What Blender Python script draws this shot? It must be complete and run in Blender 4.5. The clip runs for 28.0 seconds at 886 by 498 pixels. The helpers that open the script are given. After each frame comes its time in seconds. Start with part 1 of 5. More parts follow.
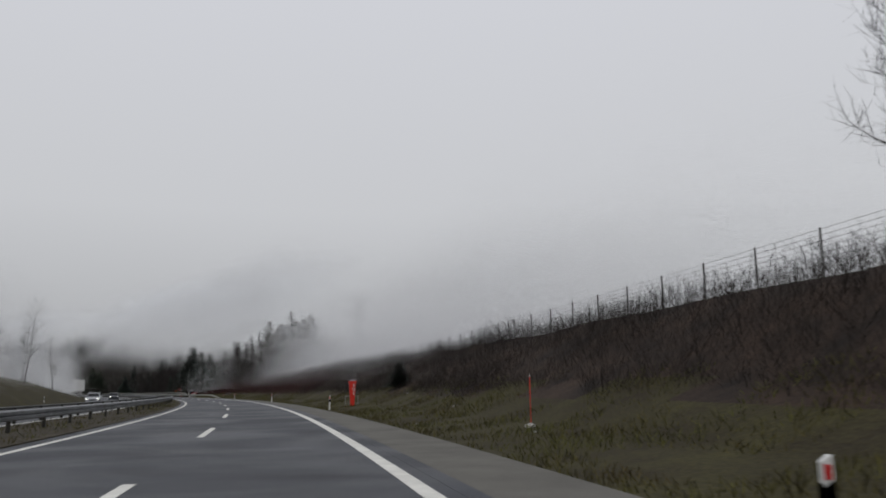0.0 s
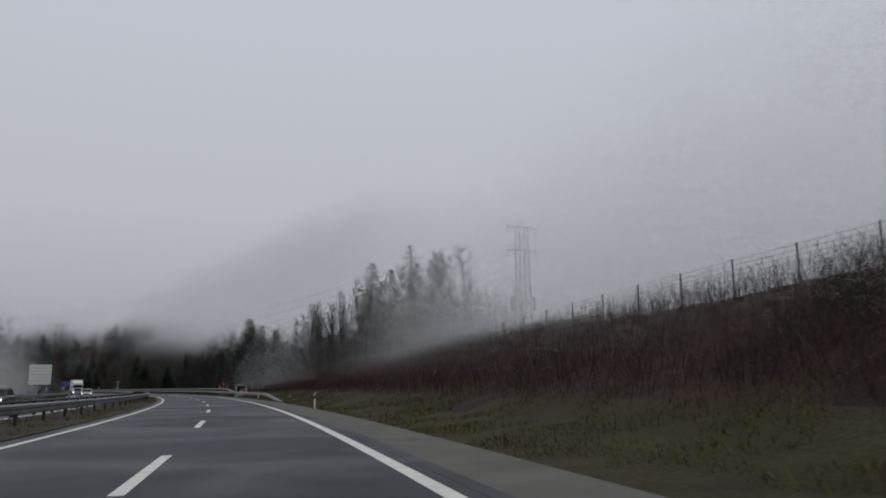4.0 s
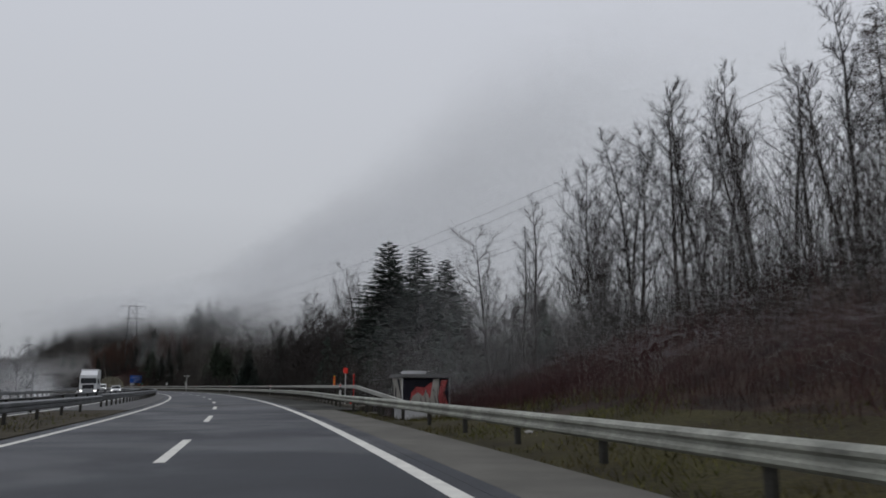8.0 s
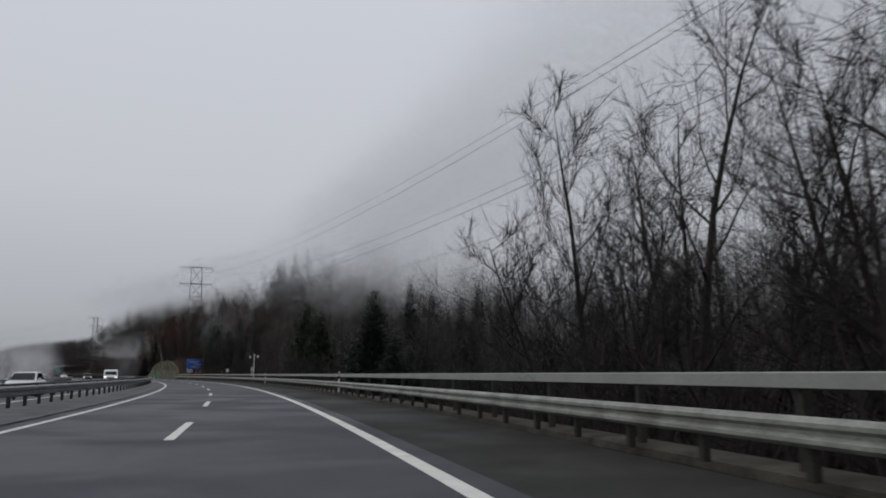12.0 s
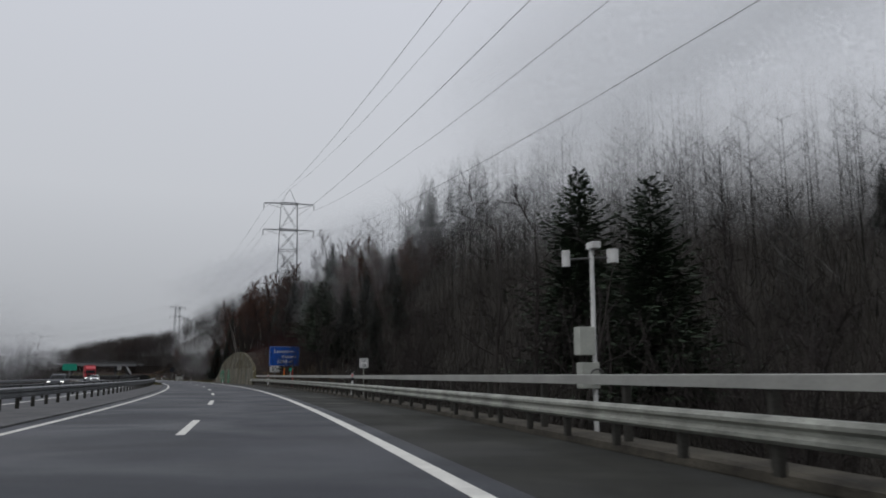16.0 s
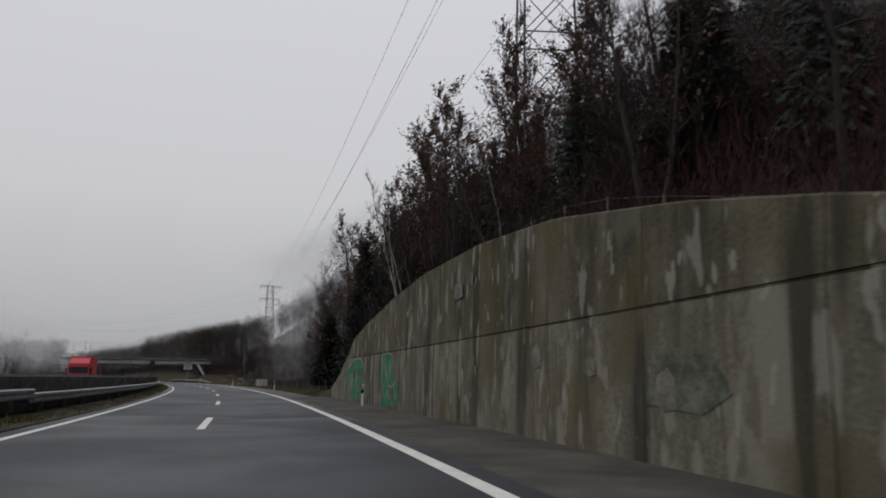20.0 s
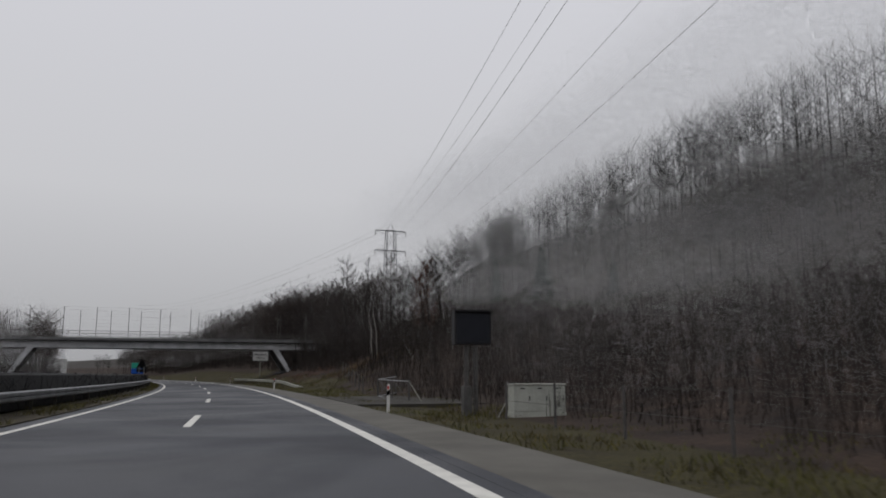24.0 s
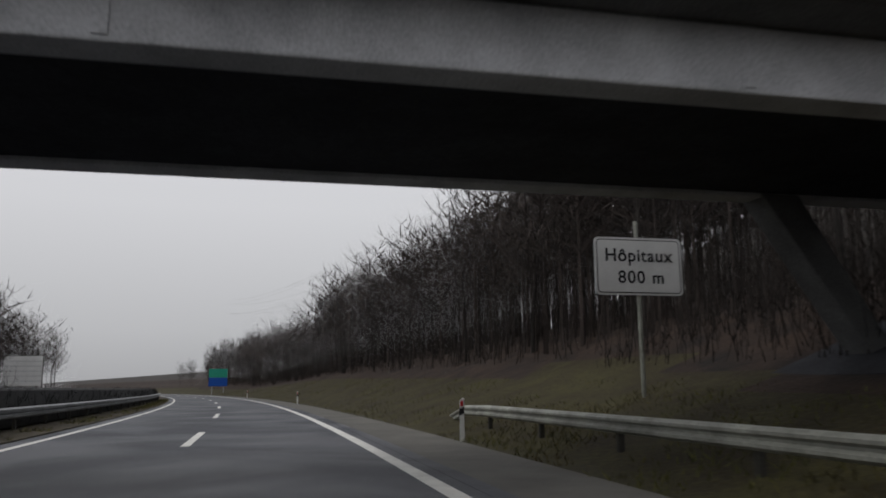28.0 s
-- -- --
■ **Short exercise**: Print the complete listing exactly, apart from any pictures.

■ **Final result**:
What Blender Python script draws this shot? It must be complete and run in Blender 4.5. The clip runs for 28.0 seconds at 886 by 498 pixels. The helpers that open the script are given. After each frame comes its time in seconds. Start with part 1 of 5. More parts follow.
0.0 s
4.0 s
8.0 s
12.0 s
16.0 s
20.0 s
24.0 s
28.0 s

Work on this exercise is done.